手写数字识别系统的测试代码，使用 3-近邻，错误率为 1.16%。

'''手写数字识别系统的测试代码'''
import os
def handwritingClassTest():
    # 处理训练集
    hwLabels = []    # 初始化训练集标签
    trainingFileList = os.listdir('Ch02/trainingDigits/')    # 得到训练集文件列表
    m = len(trainingFileList)
    trainingMat = np.zeros((m, 1024))    # 初始化训练集特征矩阵
    for i in range(m):
        fileName = trainingFileList[i]
        hwLabels.append(int(fileName.split('.')[0].split('_')[0]))    # 训练集标签
        trainingMat[i, :] = img2vector('Ch02/trainingDigits/{}'.format(fileName))    # 训练集特征矩阵
    
    # 处理测试集
    testFileList = os.listdir('Ch02/testDigits/')
    errorCount = 0.0
    mTest = len(testFileList)
    testMat = np.zeros((mTest, 1024))
    classNum = []
    for i in range(mTest):
        fileName = testFileList[i]
        classNum.append(int(fileName.split('.')[0].split('_')[0]))
        testMat[i, :] = img2vector('Ch02/testDigits/{}'.format(fileName))

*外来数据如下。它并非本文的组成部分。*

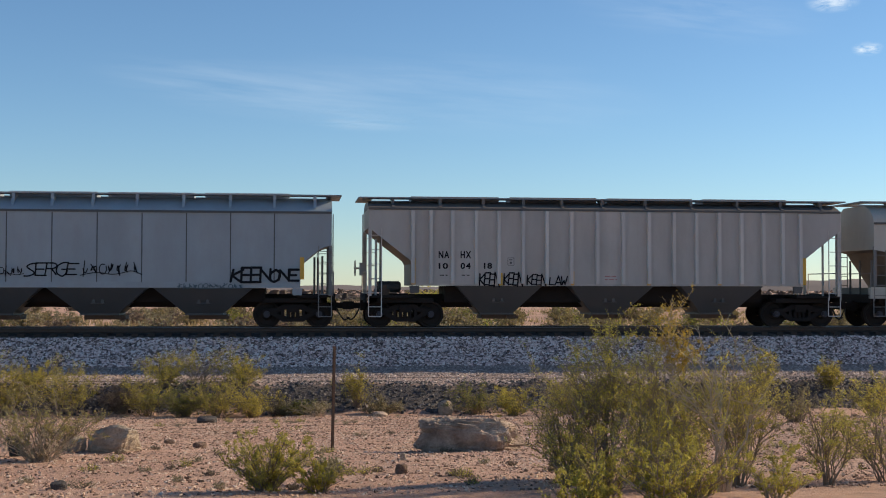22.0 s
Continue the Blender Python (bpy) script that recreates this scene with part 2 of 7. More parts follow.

    classifierResults = classify0(testMat, trainingMat, hwLabels, 3)    # 分类结果
    errorCount = np.sum([classifierResults[i] != classNum[i] for i in range(len(classNum))])    # 计算分类错误率
    print('The total error rate is: %f' % (errorCount / float(len(classNum))))
    
[IN] handwritingClassTest()
[OUT] The total error rate is: 0.011628